Erst ab einem gewissen Einkommen bleiben die Leute
Und die Schweiz? Wie beurteilt Manuel Sager, der Chef der Direktion für Entwicklung und Zusammenarbeit (Deza), Studien und Forschermeinung? Die Untersuchungen seien ihm bekannt, sagte er im Gespräch mit dieser Zeitung.

Bereits in den Neunzigerjahren seien erste solche Erkenntnisse diskutiert worden. Bis zu einem Pro-Kopf-Einkommen von 8000 bis 10'000 Dollar jährlich hat zusätzlicher Wohlstand keinen dämpfenden Einfluss auf die Migrationsbereitschaft, sagt Sager. Im Gegenteil, zusätzliches Einkommen kann Migration erst ermöglichen. Über der genannten Einkommensschwelle steigt die Bereitschaft, im eigenen Land zu bleiben, aber wieder merklich an.
Es gebe aus seiner Sicht keinen Grund, diese vorwiegend ökonomischen Betrachtungen anzuzweifeln. «Allerdings wäre es zynisch, aufgrund dieser Erkenntnisse zu sagen, wir wollen, dass die Menschen in den betroffenen Ländern so arm bleiben, dass sie nicht auswandern können.»
Geflohene «gehen zurück, sobald das möglich ist»
Die Deza bewege sich auf drei Interventionsebenen – einer kurzfristigen, einer mittelfristigen und eine längerfristigen. Kurzfristig schaue man, dass Flüchtlinge, die vor Krieg oder Naturkatastrophen flüchten mussten, in Auffanglagern alles für den Lebensunterhalt vorfänden. «Gelingt das, bleiben die Geflohenen dort und gehen in ihre Heimat zurück, sobald dies möglich ist», erklärt Sager. Die Lager müssten Schutz, Wasser und Nahrung bieten.

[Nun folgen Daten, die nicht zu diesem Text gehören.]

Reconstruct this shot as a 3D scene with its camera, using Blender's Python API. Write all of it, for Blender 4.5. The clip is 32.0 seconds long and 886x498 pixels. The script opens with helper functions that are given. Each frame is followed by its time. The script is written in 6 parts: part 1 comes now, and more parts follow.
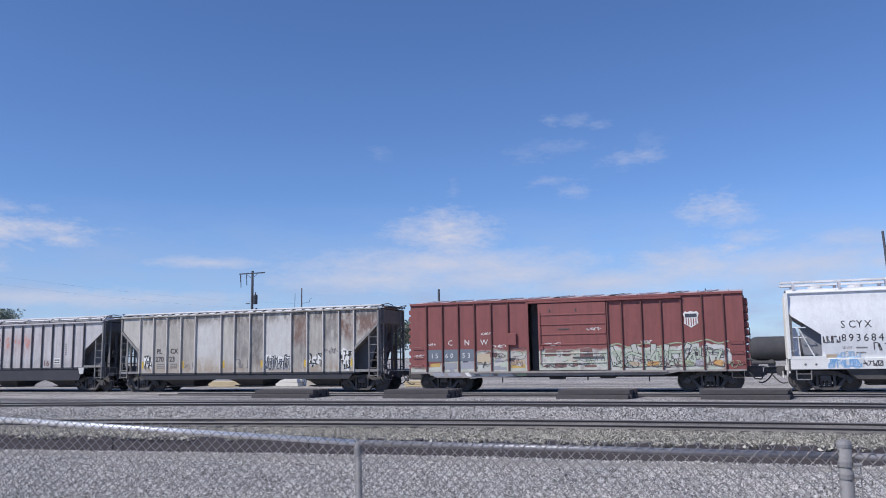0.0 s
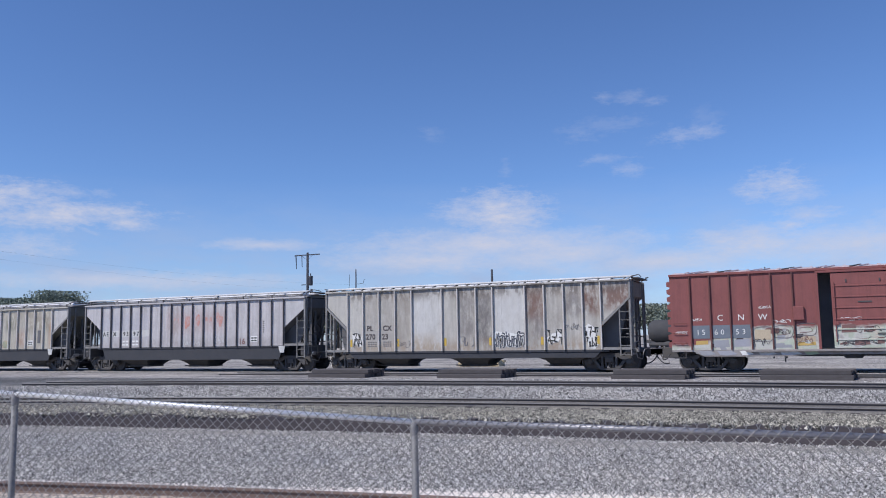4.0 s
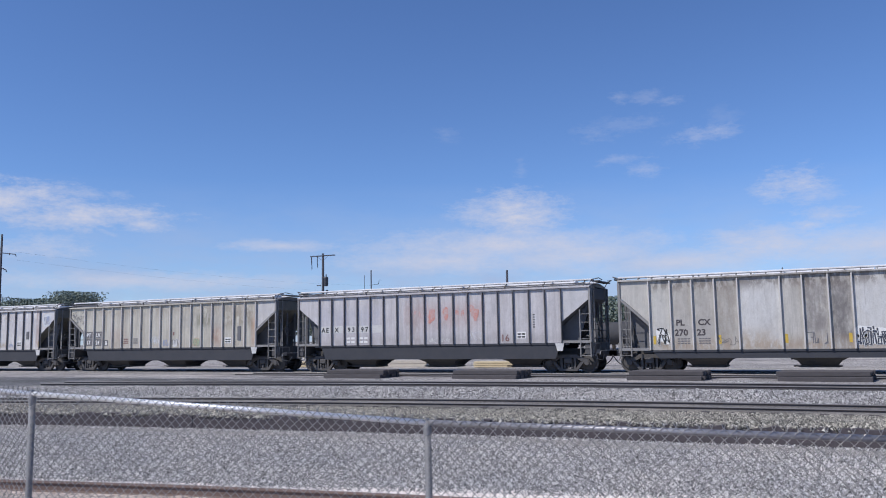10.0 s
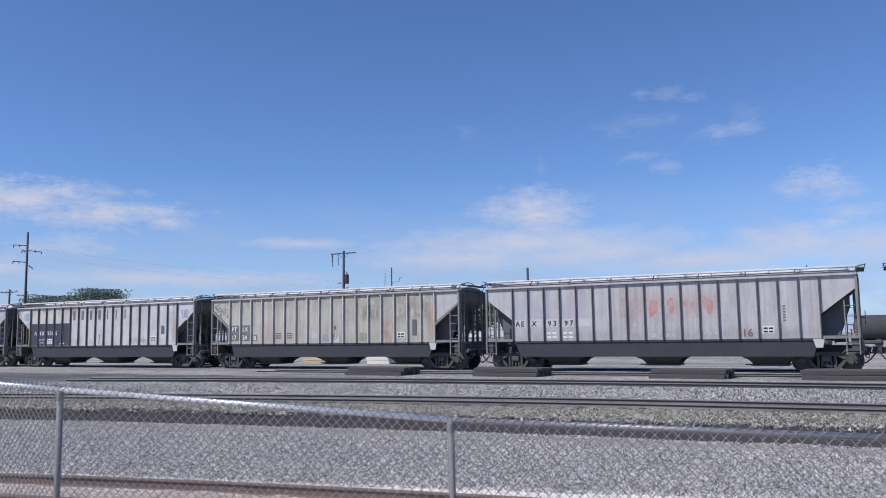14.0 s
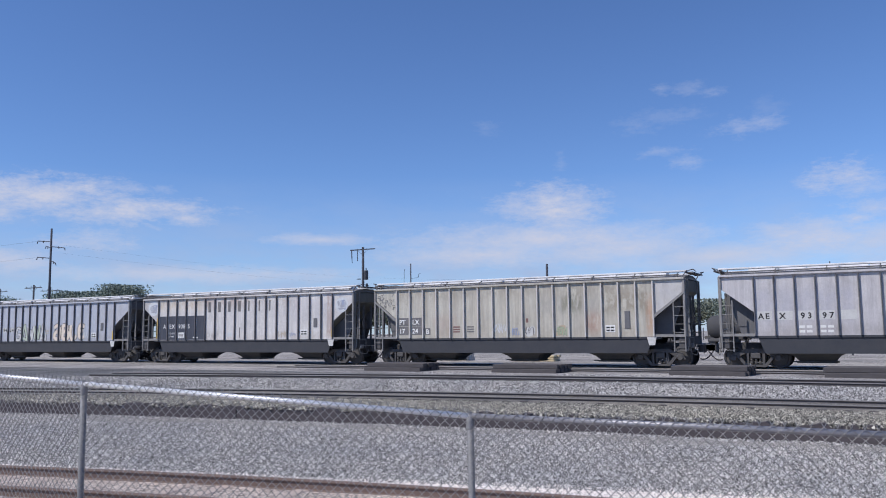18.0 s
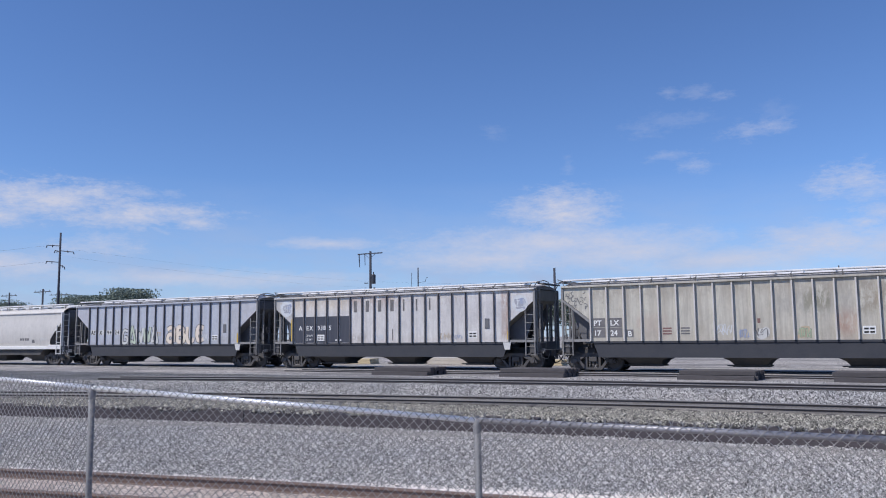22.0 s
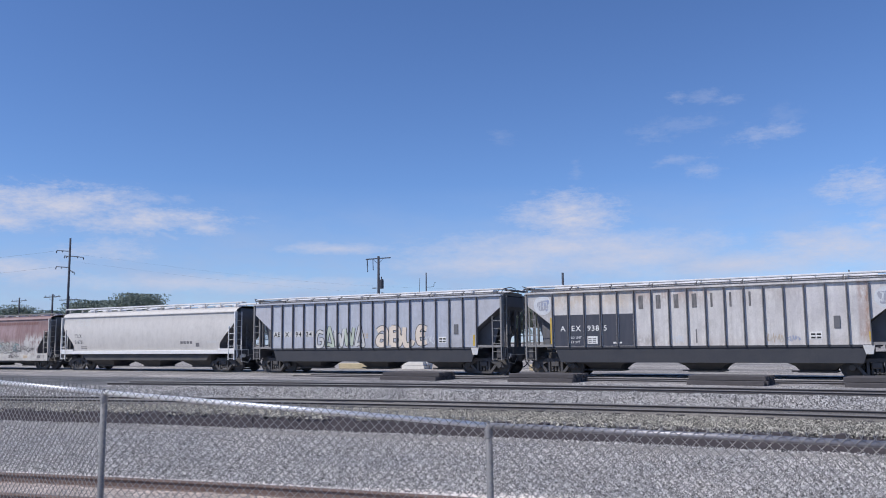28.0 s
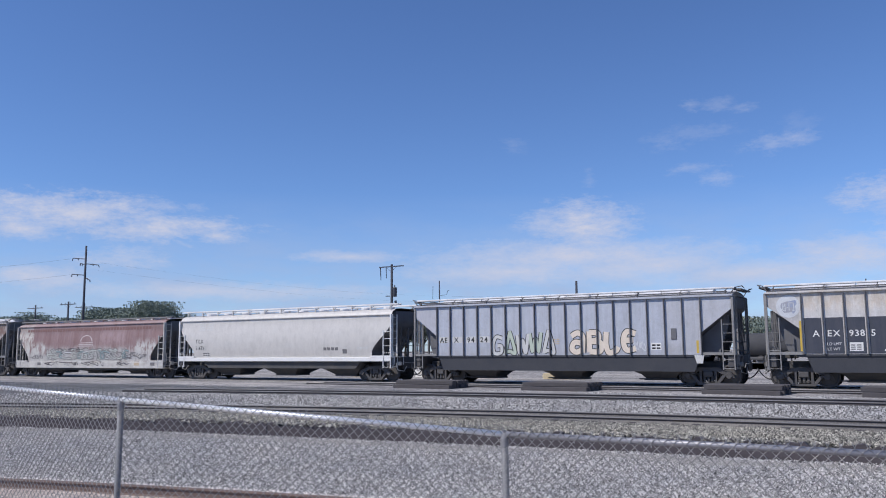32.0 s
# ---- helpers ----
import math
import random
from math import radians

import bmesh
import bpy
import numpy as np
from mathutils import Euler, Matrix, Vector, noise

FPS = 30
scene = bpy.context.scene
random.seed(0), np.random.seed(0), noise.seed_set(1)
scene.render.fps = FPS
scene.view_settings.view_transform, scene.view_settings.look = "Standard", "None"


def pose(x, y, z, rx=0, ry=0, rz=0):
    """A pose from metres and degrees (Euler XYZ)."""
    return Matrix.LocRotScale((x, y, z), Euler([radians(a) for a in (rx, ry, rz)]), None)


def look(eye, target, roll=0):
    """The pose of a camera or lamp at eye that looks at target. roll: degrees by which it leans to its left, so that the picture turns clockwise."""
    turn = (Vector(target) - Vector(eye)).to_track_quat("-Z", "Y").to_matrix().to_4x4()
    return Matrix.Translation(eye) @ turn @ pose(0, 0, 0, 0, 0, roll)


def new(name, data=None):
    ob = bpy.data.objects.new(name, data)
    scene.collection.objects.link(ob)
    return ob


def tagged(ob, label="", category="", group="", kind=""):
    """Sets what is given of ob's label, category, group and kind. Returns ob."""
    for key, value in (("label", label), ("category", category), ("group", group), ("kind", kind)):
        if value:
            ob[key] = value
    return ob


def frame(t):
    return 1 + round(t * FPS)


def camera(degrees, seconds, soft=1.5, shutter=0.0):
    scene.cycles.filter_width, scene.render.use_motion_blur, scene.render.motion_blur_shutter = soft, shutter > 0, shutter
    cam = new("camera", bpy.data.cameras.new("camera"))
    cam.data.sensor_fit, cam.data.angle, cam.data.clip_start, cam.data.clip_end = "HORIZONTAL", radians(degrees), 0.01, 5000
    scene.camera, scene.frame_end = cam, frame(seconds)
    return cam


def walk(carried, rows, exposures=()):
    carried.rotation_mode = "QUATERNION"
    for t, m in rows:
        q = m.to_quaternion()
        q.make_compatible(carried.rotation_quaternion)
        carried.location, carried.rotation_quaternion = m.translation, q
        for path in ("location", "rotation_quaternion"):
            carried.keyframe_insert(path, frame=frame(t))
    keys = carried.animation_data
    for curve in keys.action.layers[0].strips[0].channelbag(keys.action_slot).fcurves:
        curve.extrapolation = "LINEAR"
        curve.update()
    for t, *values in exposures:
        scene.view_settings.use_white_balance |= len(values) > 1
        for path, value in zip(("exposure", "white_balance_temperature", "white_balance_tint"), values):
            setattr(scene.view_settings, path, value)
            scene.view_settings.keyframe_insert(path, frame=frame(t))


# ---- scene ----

# x runs along the train's track, y away from the camera, z = 0 at the rail heads
EYE = (0.0, 0.0, 1.6)
cam = camera(57.13, 32.0, 1.0)

# seconds, heading to the left, tilt up, roll, sway to the right in metres
VIEW = [
    (0.0, 21.06, 7.57, -0.90, 0.018), (0.5, 21.41, 7.50, -0.97, -0.004), (1.0, 21.53, 7.50, -1.01, -0.012), (1.5, 21.93, 7.11, -1.02, -0.005), (2.0, 22.66, 6.76, -1.00, 0.004),
    (2.5, 23.30, 6.57, -0.98, 0.013), (3.0, 24.04, 6.39, -0.97, 0.015), (3.5, 24.52, 6.31, -0.97, 0.012), (5.5, 25.34, 6.09, -0.94, 0.010), (6.0, 25.52, 6.05, -0.94, 0.011),
    (6.5, 25.66, 6.00, -0.93, 0.013), (7.0, 25.76, 6.00, -0.92, 0.013), (7.5, 25.81, 6.06, -0.91, 0.012), (8.0, 25.83, 6.12, -0.89, 0.011), (8.5, 25.84, 6.18, -0.88, 0.011),
    (9.0, 25.89, 6.24, -0.89, 0.012), (9.5, 25.91, 6.28, -0.90, 0.018), (10.0, 25.89, 6.32, -0.91, 0.026), (10.5, 25.93, 6.26, -0.92, 0.021), (11.0, 26.08, 6.21, -0.92, 0.012),
    (11.5, 26.44, 6.11, -0.90, 0.005), (12.0, 26.53, 6.16, -0.88, 0.004), (12.5, 26.76, 6.17, -0.84, 0.003), (13.0, 27.07, 6.15, -0.79, 0.003), (13.5, 27.19, 6.17, -0.76, 0.003),
    (14.0, 27.32, 6.17, -0.76, 0.003), (14.5, 27.47, 6.16, -0.77, 0.003), (16.5, 28.06, 6.08, -0.70, 0.000), (17.0, 28.22, 6.06, -0.67, 0.001), (17.5, 28.46, 5.97, -0.64, 0.001),
    (18.0, 28.67, 5.91, -0.62, 0.001), (18.5, 28.77, 5.91, -0.62, -0.001), (19.0, 28.90, 5.93, -0.62, 0.001), (19.5, 28.98, 5.95, -0.59, 0.003), (20.0, 29.03, 6.02, -0.58, 0.005),
    (20.5, 29.06, 6.10, -0.59, 0.003), (21.0, 29.10, 6.20, -0.59, 0.002), (21.5, 29.14, 6.21, -0.59, 0.004), (22.0, 29.19, 6.20, -0.58, 0.004), (22.5, 29.25, 6.21, -0.59, 0.003),
    (23.0, 29.36, 6.17, -0.62, 0.006), (23.5, 29.39, 6.12, -0.63, 0.005), (24.0, 29.41, 6.11, -0.65, -0.002), (24.5, 29.49, 6.10, -0.65, -0.004), (25.0, 29.55, 6.15, -0.64, -0.004),
    (25.5, 29.61, 6.19, -0.63, -0.003), (27.5, 29.74, 6.49, -0.59, -0.006), (28.0, 29.74, 6.55, -0.58, -0.020), (28.5, 29.85, 6.62, -0.56, -0.043), (29.0, 29.86, 6.68, -0.56, -0.058),
    (29.5, 29.93, 6.78, -0.53, -0.054), (30.0, 30.24, 6.88, -0.48, -0.046), (30.5, 30.55, 6.93, -0.44, -0.042), (31.0, 30.65, 7.02, -0.40, -0.039), (31.5, 30.67, 7.08, -0.40, -0.039),
    (32.0, 30.66, 7.13, -0.42, -0.040),
]
RUN = (0.7219, 0.2615, -0.8736, -0.4317, 0.0564, 0.8254, 40.4714, 7.6093)


def view(yaw, tilt, roll, sway):
    a, b = radians(yaw), radians(tilt)
    eye = Vector(EYE) + Vector((0.891, 0.454, 0)) * sway
    way = Vector((-math.sin(a) * math.cos(b), math.cos(a) * math.cos(b), math.sin(b)))
    return look(eye, eye + way * 10, roll)


walk(cam, [(t, view(a, b, c, d)) for t, a, b, c, d in VIEW], [(0.0, 0.0, 6400, 12), (32.0, 0.0, 6400, 12)])


def run(t):
    """How far the train has rolled at t seconds."""
    u, v = (t - 16) / 16, 0.0
    for k in RUN:
        v = v * u + k
    return v


# ---- light ----
SUN_TO = Vector((-0.8, -1.0, 1.43)).normalized()
world = bpy.data.worlds.new("sky")
scene.world = world
world.use_nodes = True


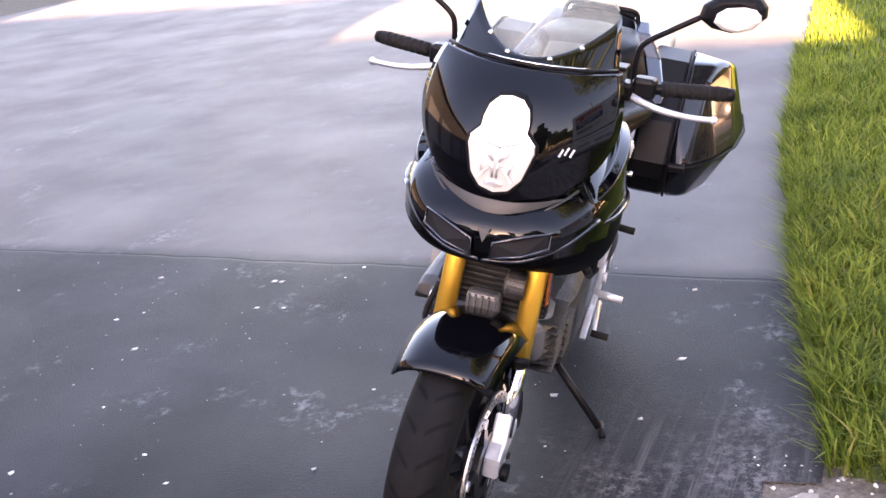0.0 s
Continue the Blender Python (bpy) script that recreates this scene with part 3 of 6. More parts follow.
M_HUMP = material("worn_brown_vinyl", (0.024, 0.014, 0.008), (0.050, 0.029, 0.016), 9, 0.55, bump=0.2, bump_scale=200, fine=0.2)
M_TAIL = material("blue_black_gloss_paint", (0.006, 0.008, 0.014), (0.012, 0.015, 0.024), 5, 0.15, coat=1.0, rough_var=0.05, spec=0.3)
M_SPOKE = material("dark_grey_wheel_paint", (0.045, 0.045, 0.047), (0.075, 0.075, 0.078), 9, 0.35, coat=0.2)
M_LIP = material("grey_satin_lip", (0.022, 0.020, 0.018), (0.038, 0.034, 0.031), 8, 0.5, fine=0.1)
M_TYRE = tyre_material()
M_SCREEN = glass_material("clear_screen_acrylic", (0.90, 0.94, 0.92), 0.02, 0.90)
M_SPORT_SCREEN = glass_material("pale_screen_acrylic", (0.80, 0.84, 0.88), 0.05, 0.45)
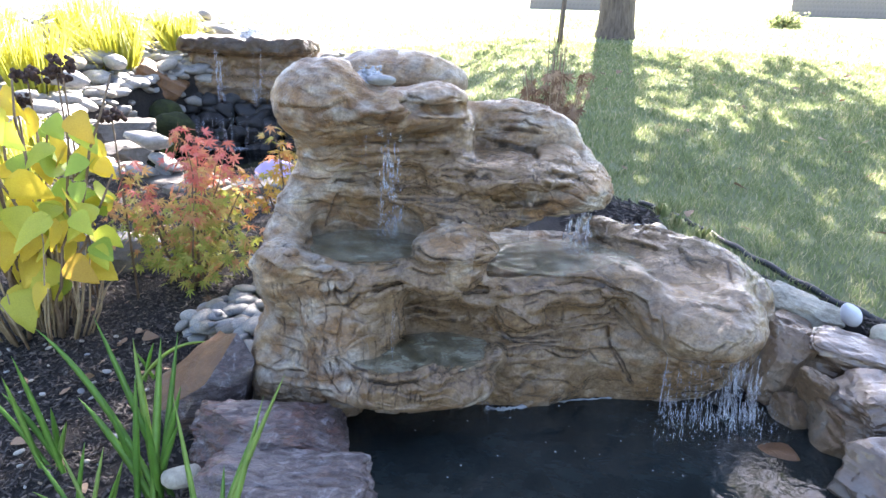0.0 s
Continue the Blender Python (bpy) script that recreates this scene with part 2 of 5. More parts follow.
BANK = stone_material("bank_stone", [(0.3, (0.075, 0.045, 0.025)), (0.5, (0.15, 0.10, 0.062)), (0.62, (0.14, 0.115, 0.10)), (0.8, (0.25, 0.20, 0.155))], 6, 0.3, 0.6, 0.3, wet=0.8)
COBBLE_MIX = stone_material("packed_cobble", [(0.3, (0.20, 0.215, 0.225)), (0.5, (0.34, 0.345, 0.335)), (0.62, (0.42, 0.40, 0.35)), (0.8, (0.62, 0.60, 0.56))], 9, 0.6, 0.25, 0.95, island=True)
BROWNBANK = stone_material("brown_bank_stone", [(0.3, (0.11, 0.066, 0.036)), (0.5, (0.20, 0.135, 0.082)), (0.62, (0.18, 0.145, 0.11)), (0.8, (0.30, 0.235, 0.16))], 8, 0.35, 0.6, 0.0, wet=0.4)
RIVER = stone_material("bleached_river_stone", [(0.3, (0.20, 0.195, 0.185)), (0.6, (0.31, 0.30, 0.285)), (0.8, (0.43, 0.415, 0.385))], 6, 0.6, 0.25, 0.6)
RIVER_MIX = stone_material("packed_river_stone", [(0.3, (0.20, 0.195, 0.185)), (0.6, (0.31, 0.30, 0.285)), (0.8, (0.43, 0.415, 0.385))], 6, 0.6, 0.25, 0.6, island=True)
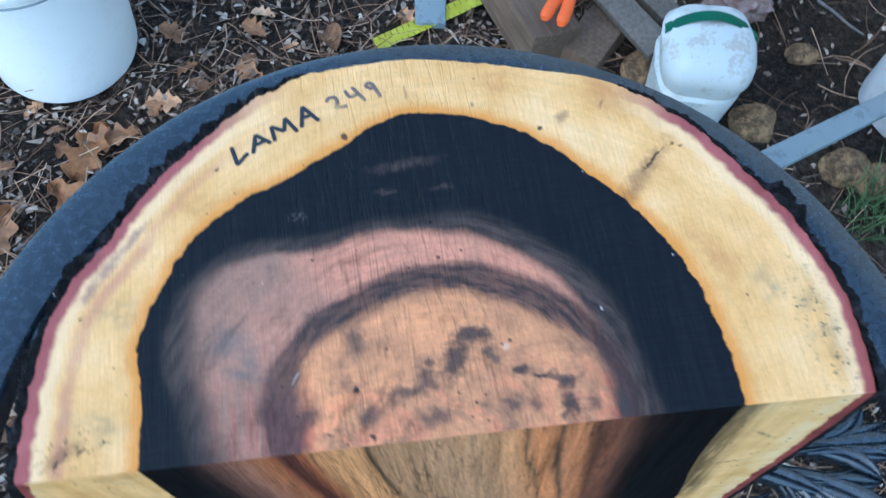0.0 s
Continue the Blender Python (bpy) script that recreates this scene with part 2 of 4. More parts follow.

Mittelfristig gehe es darum, dass Flüchtlinge in ihrem neuen Umfeld integriert werden könnten. 80 Prozent der afrikanischen Migration spiele sich innerhalb von Afrika ab, erinnert Sager. Die Deza unterstütze Massnahmen, die es Flüchtlingen erlaubten, innerhalb Afrikas an neuem Ort Fuss zu fassen.
«Und längerfristig helfen wir, die Ursachen von Flucht und erzwungener Migration in den Herkunftsländern selbst anzugehen.» Das bedeute Einsatz für die Einhaltung von Menschenrechten, gegen Korruption, für solide Grund- und Berufsbildung und für bessere wirtschaftliche Rahmenbedingungen. Letztere sollen mehr lokale und ausländische Investitionen anziehen. Illusionen auf rasche Abhilfe dürfe man sich hier aber nicht machen, warnt Sager. Bis solche Massnahmen wirklich greifen, dauert es gemäss Studien zehn, elf Jahre. Umso wichtiger seien die genannten kurz- und mittelfristigen Massnahmen zum Schutz und zur Integration in den Regionen selber.